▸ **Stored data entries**

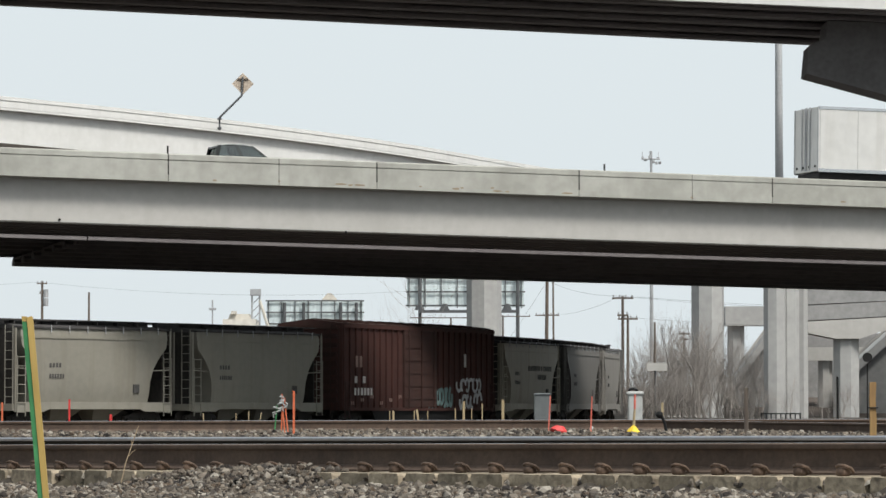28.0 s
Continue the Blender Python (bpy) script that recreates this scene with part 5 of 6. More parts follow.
def car_body(paint, length, width, height, cabin, label, category, kind="sedan", trim=None, rack=False, dark=False):
    """Passenger car; x forward. cabin: lower rear, upper rear, upper front and lower front of the glasshouse, as shares of the length."""
    t = thing({"pickup": "pickup_truck", "van": "minivan"}.get(kind, "car"), label, category, "cars on the overpass")
    L, hw = length / 2, width / 2
    belt = height * (0.62 if kind not in ("pickup", "suv") else 0.58)
    sill = 0.24
    a, b, c, d = [x * length - L for x in cabin]
    # lower body: rounded in plan, crowned over bonnet and boot, drawn in below the belt
    bm = B()
    rings = []
    tail = 0.93 if kind == "sedan" else 1.0
    for f, wf, top in ((-1.0, 0.74, belt * 0.70 * tail), (-0.985, 0.84, belt * 0.90 * tail), (-0.93, 0.93, belt * 0.98 * tail), (-0.8, 0.98, belt * tail), (-0.55, 1.0, belt * (0.5 + 0.5 * tail)), (-0.2, 1.0, belt), (0.2, 1.0, belt * 0.985), (0.45, 0.99, belt * 0.96), (0.62, 0.97, belt * 0.93), (0.78, 0.94, belt * 0.88), (0.90, 0.88, belt * 0.80), (0.965, 0.80, belt * 0.70), (1.0, 0.64, belt * 0.52)):
        if kind == "pickup":
            top = belt if f < 0.3 else belt * (1.0 - 0.10 * (f - 0.3)) if f < 0.93 else belt * 0.8
        if kind in ("van", "suv"):
            top = belt if f < 0.35 else top
        w = hw * wf
        x = f * L
        rings.append([(x, -w * 0.90, sill), (x, w * 0.90, sill), (x, w * 0.99, sill + 0.12), (x, w, (sill + top) / 2), (x, w * 0.975, top * 0.93), (x, w * 0.93, top * 0.985), (x, w * 0.55, top + 0.02), (x, -w * 0.55, top + 0.02), (x, -w * 0.93, top * 0.985), (x, -w * 0.975, top * 0.93), (x, -w, (sill + top) / 2), (x, -w * 0.99, sill + 0.12)])
    loft(bm, rings)
    part("body", bm, paint, t, smooth=True)
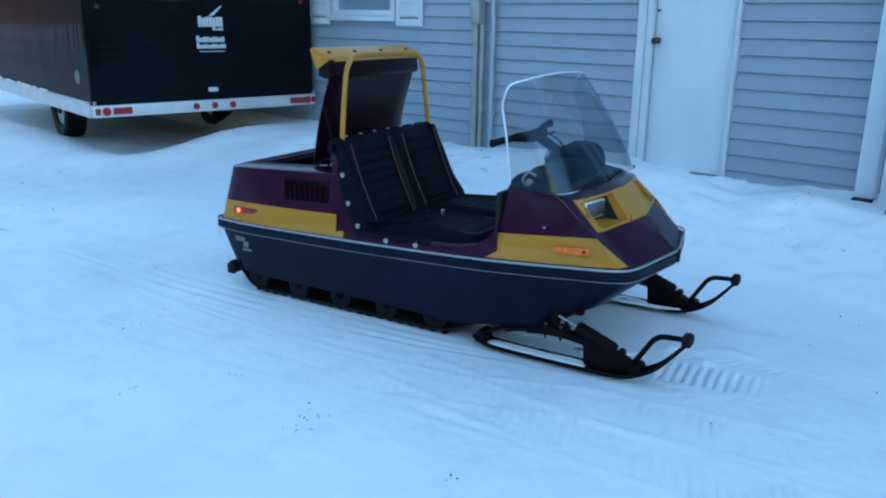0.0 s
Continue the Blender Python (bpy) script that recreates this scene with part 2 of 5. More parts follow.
def tube(points, r, n=10, bm=None, closed=False, caps=True):
    """A round bar along points; r may be one radius or one for each point."""
    bm = bm or bmesh.new()
    pts = [Vector(p) for p in points]
    rad = r if isinstance(r, (list, tuple)) else [r] * len(pts)
    rings, up = [], None
    for i, p in enumerate(pts):
        a = pts[i - 1] if (i or closed) else p
        b = pts[(i + 1) % len(pts)] if (i + 1 < len(pts) or closed) else p
        d = (b - a).normalized()
        if up is None:
            up = d.orthogonal().normalized()
        up = (up - d * up.dot(d)).normalized()
        side = d.cross(up)
        rings.append([bm.verts.new(p + (up * math.cos(k * math.tau / n) + side * math.sin(k * math.tau / n)) * rad[i]) for k in range(n)])
    pairs = list(zip(rings, rings[1:])) + ([(rings[-1], rings[0])] if closed else [])
    for a, b in pairs:
        for k in range(n):
            bm.faces.new((a[k], a[(k + 1) % n], b[(k + 1) % n], b[k]))
    if caps and not closed:
        bm.faces.new(rings[0][::-1])
        bm.faces.new(rings[-1])
    return bm


def smooth_path(pts, k=6):
    """Catmull-Rom through pts."""
    p = [Vector(q) for q in pts]
    p = [p[0] * 2 - p[1]] + p + [p[-1] * 2 - p[-2]]
    out = []
    for i in range(1, len(p) - 2):
        for j in range(k):
            t = j / k
            out.append(0.5 * ((2 * p[i]) + (p[i + 1] - p[i - 1]) * t + (2 * p[i - 1] - 5 * p[i] + 4 * p[i + 1] - p[i + 2]) * t * t + (3 * p[i] - p[i - 1] - 3 * p[i + 1] + p[i + 2]) * t ** 3))
    return out + [p[-2]]


def round_path(pts, r, k=5):
    """A polyline with its corners rounded to radius about r."""
    p = [Vector(q) for q in pts]
    out = [p[0]]
    for a, b, c in zip(p, p[1:], p[2:]):
        u, w = (a - b), (c - b)
        d = min(r, u.length * 0.45, w.length * 0.45)
        s, e = b + u.normalized() * d, b + w.normalized() * d
        for j in range(k + 1):
            t = j / k
            out.append(s * (1 - t) ** 2 + b * 2 * t * (1 - t) + e * t * t)
    return out + [p[-1]]


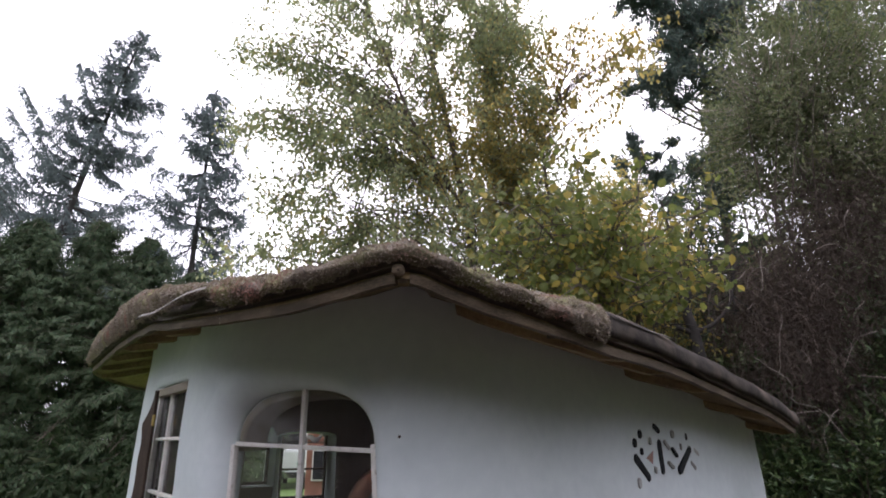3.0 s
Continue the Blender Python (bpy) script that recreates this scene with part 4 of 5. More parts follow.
def birch_tree():
    g = np.random.default_rng(21)
    tree = thing("birch_tree", (0.62, 8.3, 0), "tall silver birch with thin green and yellowing leaves", "tree")
    main = spline([(0.62, 8.35, -0.1), (0.62, 8.3, 2.0), (0.6, 8.25, 3.6), (0.47, 8.2, 4.6), (0.32, 8.2, 5.7), (0.0, 8.2, 7.5), (-0.38, 8.2, 9.3), (-0.72, 8.2, 11.2), (-0.82, 8.2, 11.9)], 8)
    second = spline([(0.62, 8.3, 2.6), (0.95, 8.4, 3.6), (1.05, 8.5, 5.0), (0.85, 8.5, 7.0), (0.85, 8.5, 9.5)], 8)
    third = spline([(0.36, 8.2, 5.4), (-0.35, 8.0, 6.6), (-0.9, 7.9, 8.0), (-1.35, 7.9, 9.3), (-1.75, 7.9, 10.6)], 8)
    low = main[main[:, 2] < 4.7]
    part("trunk", limb_mesh("trunk", [low], [taper(low, 0.11, 0.075)], 9), BIRCH_BARK, tree, "pale peeling trunk")
    high = main[main[:, 2] > 4.4]
    part("stem", limb_mesh("stem", [high, second, third], [taper(high, 0.066, 0.010), taper(second, 0.048, 0.008), taper(third, 0.035, 0.007)], 7), BARK, tree, "dark upper stems", "stuff")
    limbs, limb_r, at, way = [], [], [], []
    levels = np.linspace(3.5, 11.95, 60)
    share = np.array([(crown_reach(z, 1) - crown_reach(z, -1) + 0.9) * np.interp(z, [3.5, 5.5, 7.0], [0.15, 0.65, 1.0]) for z in levels])
    lobes = [(-0.85, 8.2, 12.05), (-1.0, 8.2, 11.75), (-0.65, 8.2, 11.6), (-3.35, 8.1, 8.5), (-2.8, 8.0, 9.8), (-2.25, 8.1, 10.6), (-1.55, 8.1, 11.4), (-3.1, 8.0, 6.65), (1.1, 8.3, 9.7), (-3.2, 8.0, 4.5), (1.35, 8.3, 8.8), (1.5, 8.3, 8.0), (-2.7, 8.1, 7.4), (-2.6, 8.0, 5.7), (0.2, 8.1, 10.4), (-1.1, 8.1, 11.7), (1.6, 8.3, 9.2), (1.75, 8.2, 8.4), (1.7, 8.2, 7.4), (0.9, 8.2, 9.6), (1.9, 8.2, 6.6), (0.6, 8.0, 8.8), (0.9, 7.9, 5.3), (1.3, 7.9, 6.0), (0.2, 7.7, 5.7), (0.8, 7.7, 6.5), (1.6, 8.0, 5.2)]
    for b in range(360):
        z_end = float(g.choice(levels, p=share / share.sum())) + g.uniform(-0.08, 0.08)
        axis = (crown_reach(z_end, -1) + crown_reach(z_end, 1)) / 2
        half = (crown_reach(z_end, 1) - crown_reach(z_end, -1)) / 2
        a = g.uniform(0, 2 * np.pi)
        f = g.random() ** 0.5
        end = np.array([axis + math.cos(a) * half * f, 8.2 + math.sin(a) * 0.75 * half * f, z_end])
        if b % 22 == 0:
            end = np.array([g.uniform(-3.25, -0.5), 8.1 + g.normal() * 0.5, g.uniform(3.7, 4.7)])
        elif b % 5 == 1:
            end = np.array([g.uniform(-0.4, 1.7), g.uniform(7.4, 9.0), g.uniform(5.4, 9.5)])
            z_end = end[2]
        elif b % 4 == 2:
            end = np.array(lobes[b // 4 % len(lobes)]) + g.normal(size=3) * [0.16, 0.25, 0.15]
            z_end = end[2]
        stem = main if b % 22 == 0 or z_end < 6 or z_end > 10.7 else (main, second, third)[int(np.argmin([abs(at_height(m, z_end)[0] - end[0]) + 0.4 * g.random() for m in (main, second, third)]))]
        near = at_height(stem, min(z_end, stem[-1, 2]))
        reach = max(0.3, np.linalg.norm((end - near)[:2]))
        root = at_height(stem, np.clip(z_end - reach * g.uniform(0.5, 1.0), stem[0, 2] + 0.3 if stem is not main else 2.9, stem[-1, 2] - 0.1))
        lift = root * 0.45 + end * 0.55 + np.array([0, 0, 0.14 * reach]) + g.normal(size=3) * 0.07
        path = spline([root, lift, end], 5)
        limbs.append(path)
        limb_r.append(taper(path, 0.006 + 0.006 * reach, 0.003))
        ahead = unit(path[-1] - path[-4])
        for s in range(5 + int(reach * 5)):
            k = 1 - 0.8 * g.random() ** 1.2
            q = path[min(len(path) - 1, int(k * len(path)))]
            sub = curve_from(q, ahead * 0.8 + g.normal(size=3) * [0.7, 0.7, 0.5], g.uniform(0.15, 0.5), 4, -0.8, 0.1, g)
            limbs.append(sub)
            limb_r.append(taper(sub, 0.005, 0.002))
            for twig in range(3):
                hang = curve_from(sub[g.integers(1, 5)], g.normal(size=3) + [0, 0, -0.3], g.uniform(0.15, 0.36 if z_end > 6 else 0.5), 5, -1.7, 0.12, g)
                if g.random() < 0.2:
                    limbs.append(hang)
                    limb_r.append(taper(hang, 0.003, 0.0015))
                cnt = g.integers(6, 11)
                pos = hang[g.integers(0, 6, cnt)] + g.normal(size=(cnt, 3)) * 0.055
                at.append(pos)
                way.append(g.normal(size=(cnt, 3)) * 0.5 + [0, 0, -0.8])
    part("branch", limb_mesh("branch", limbs, limb_r, 3), BARK, tree, "fine dark branches and hanging twigs", "stuff")
    at, way = np.concatenate(at), np.concatenate(way)
    ln = g.uniform(0.044, 0.080, len(at))
    face = g.normal(size=(len(at), 3))
    turned = (((at - [0.7, 7.7, 6.2]) / [1.35, 1.4, 1.5]) ** 2).sum(1) + g.normal(size=len(at)) * 0.55 < 0.52
    for pick, mat, label in ((~turned, BIRCH_LEAF, "hanging small pointed leaves"), (turned, GOLD_LEAF, "leaves turned tawny gold")):
        part("crown", leaf_mesh("crown", at[pick], way[pick], face[pick], ln[pick], ln[pick] * 0.76, 0.2, 0.38), mat, tree, label, "stuff")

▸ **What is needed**
Using the listing above, return all lines where the word "that" occurs.

▸ **Written solution**
Continue the Blender Python (bpy) script that recreates this scene with part 5 of 6. More parts follow.
Continue the Blender Python (bpy) script that recreates this scene with part 2 of 5. More parts follow.
Continue the Blender Python (bpy) script that recreates this scene with part 4 of 5. More parts follow.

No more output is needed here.